How should I develop these crates?
What I have tried:
I put both crates into a workspace for local development, then used [patch.crates-io] in the workspace to rewrite B's dependency on L into a path dependency. This also has compile time benefits, and lets me run all the repository's tests simultaneously. However, if I try to set profile settings on B, I get a warning that I should set the profile settings in the workspace:
warning: profiles for the non root package will be ignored, specify profiles at the workspace root:
package: /home/jrvanwhy/gitree/gitree/Cargo.toml
workspace: /home/jrvanwhy/gitree/Cargo.toml
However, I want those profile settings to apply when I publish B, where the workspace won't be present, so I don't want to specify them in the workspace.
If you intend on them being separate crates, they must be separate packages (2 separate Cargo.toml manifests). However, you could simply add a [[bin]] section to your manifest and the package can be both a library and an executable.
You can set the package's profiles for when they are on crates.io, even if they are ignored. In the workspace it is possible to set override profiles per package.
An alternative here is to specify both a path and a version dependency. Cargo will automatically switch to the version one for publishing, while using the path when compiling locally.
Something like
[dependencies]
L = { version = "1.0", path = "./L" }
Thank you daboross, that's what I was looking for! I didn't realize that Cargo would accept that.
I removed the workspace and instead used a Cargo config to combine the target directories between B and L, which gives me part of the advantage of a workspace.

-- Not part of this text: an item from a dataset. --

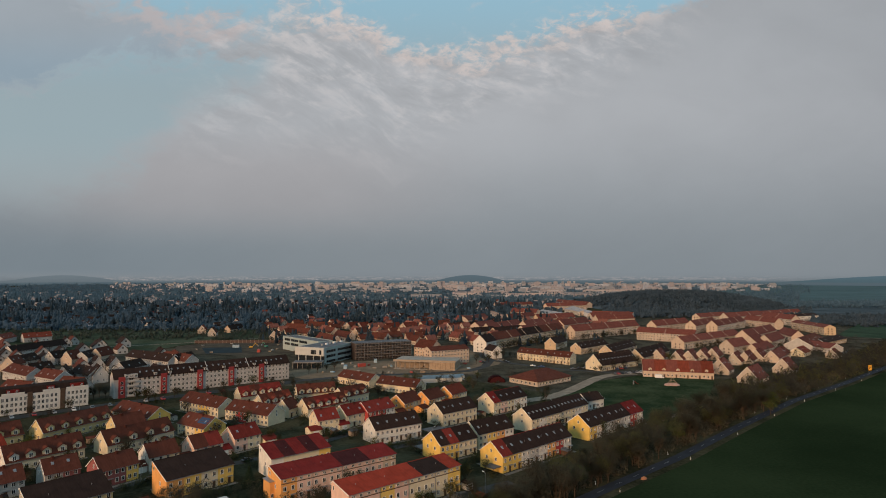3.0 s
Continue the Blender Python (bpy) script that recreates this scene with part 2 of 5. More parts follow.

Out of curiosity, why remove the workspace too? I've found that they're generally well supported by tooling and IDEs, and don't have many downsides.
For situations like this, if you're OK with putting them both in subdirectories, having one workspace which just encompases all of them but isn't a crate itself should "just work", and won't require any maintenance (will target symlinking persist through cargo clean?)
One of us should probably be a bug report to Cargo for this incorrect warning! I wonder what the best way to handle that would be - since they should warn if the crate isn't published. Eh - either way, it's a problem.
The team discussed this a bit. We feel like it would probably be best if cargo publish would copy the profile from the workspace into the member package. Does that sound like it would resolve your use case?
I have definitely felt uneasy with that warning, since it cannot be silenced. However, I'm also a little uncomfortable with adding config and machinery for silencing it (just to avoid complexity).
If you have a github account, it would be ideal if you commented on the github issue. If not, I could also relay anything you say here to them.